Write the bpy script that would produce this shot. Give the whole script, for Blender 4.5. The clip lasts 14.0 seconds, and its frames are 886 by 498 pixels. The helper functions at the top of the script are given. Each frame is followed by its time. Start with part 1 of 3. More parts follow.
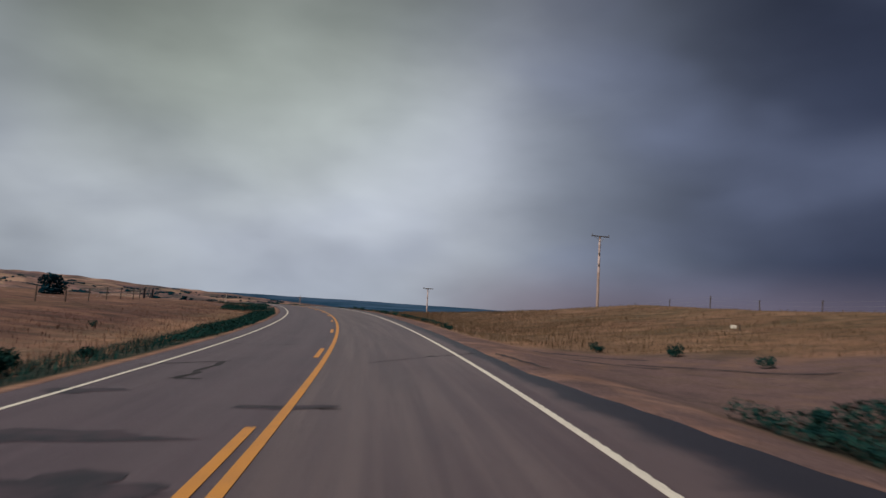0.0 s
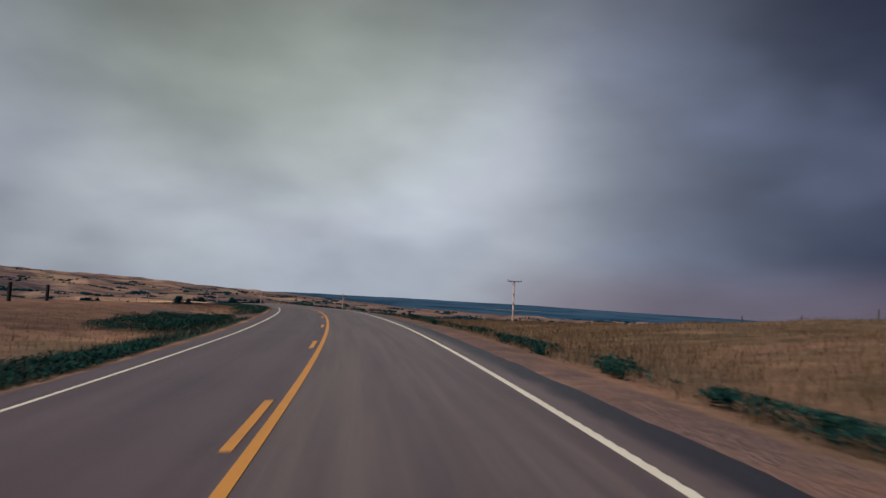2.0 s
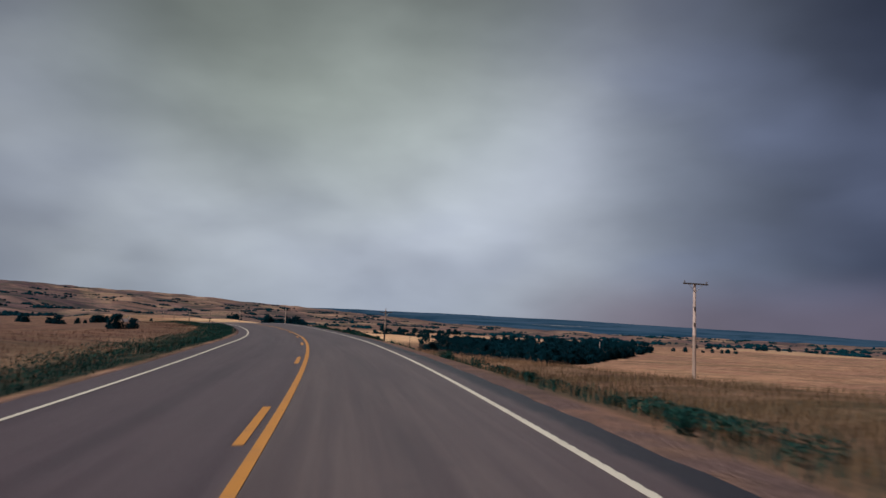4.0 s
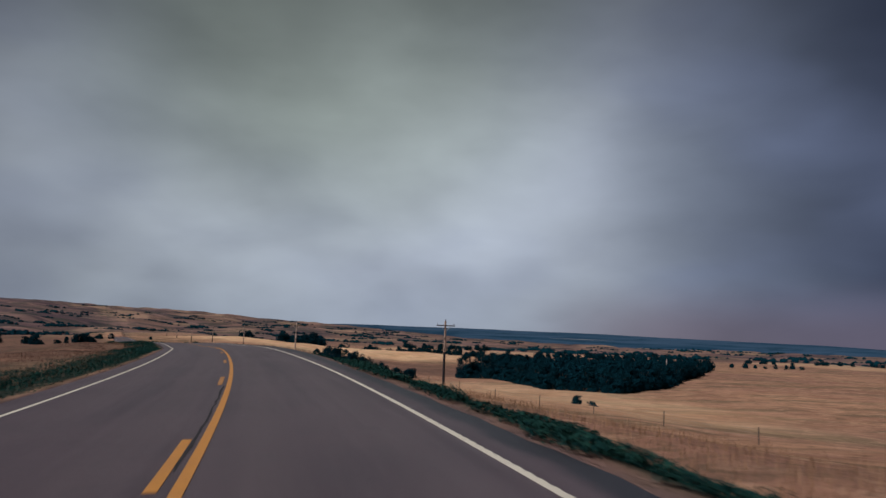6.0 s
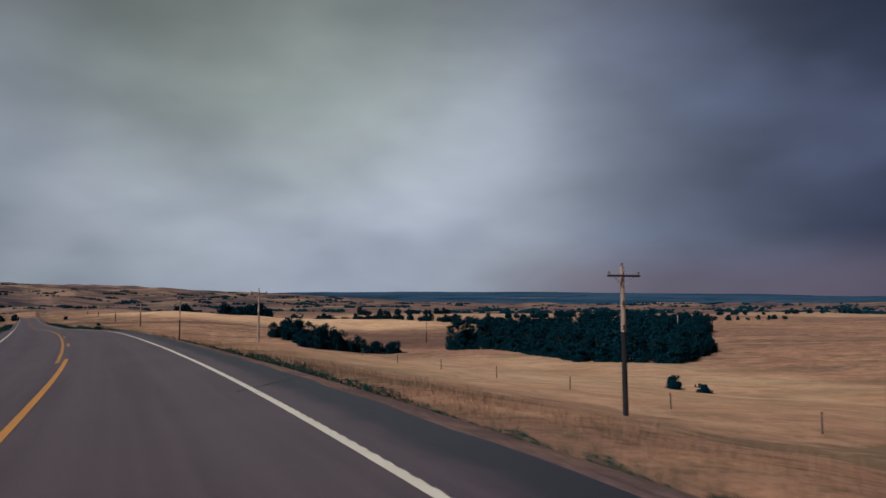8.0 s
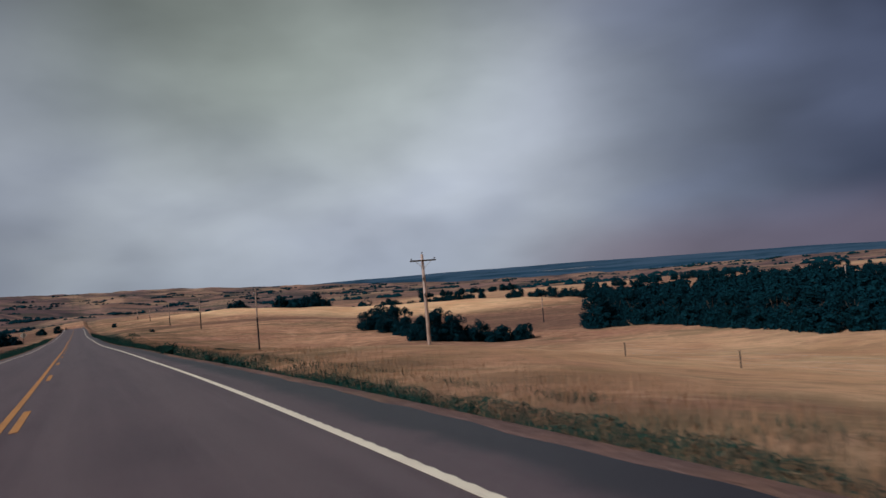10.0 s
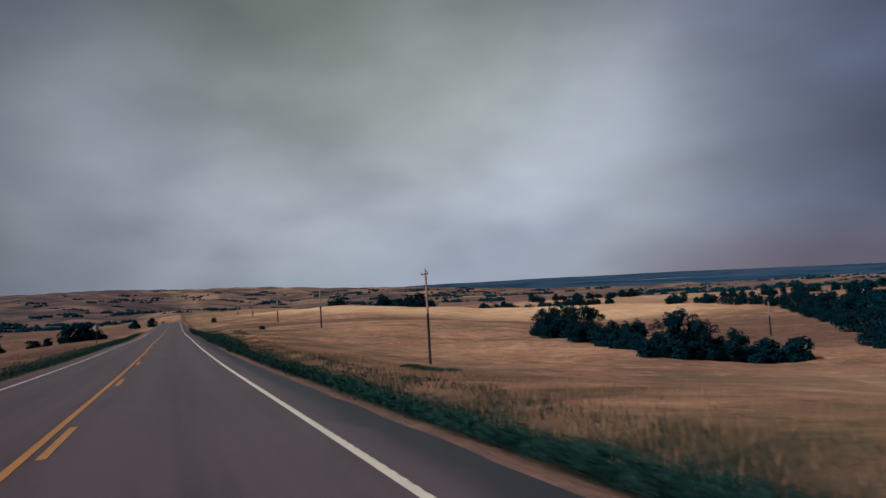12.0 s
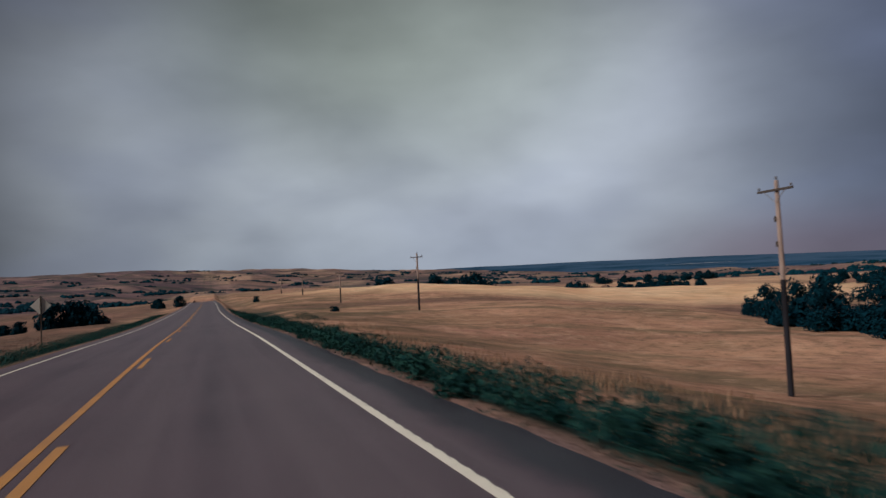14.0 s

» **INSTRUCTION**
Retype the whole listing exactly and leave the pictures out.

» **EXERCISE SOLUTION**
Write the bpy script that would produce this shot. Give the whole script, for Blender 4.5. The clip lasts 14.0 seconds, and its frames are 886 by 498 pixels. The helper functions at the top of the script are given. Each frame is followed by its time. Start with part 1 of 3. More parts follow.
0.0 s
2.0 s
4.0 s
6.0 s
8.0 s
10.0 s
12.0 s
14.0 s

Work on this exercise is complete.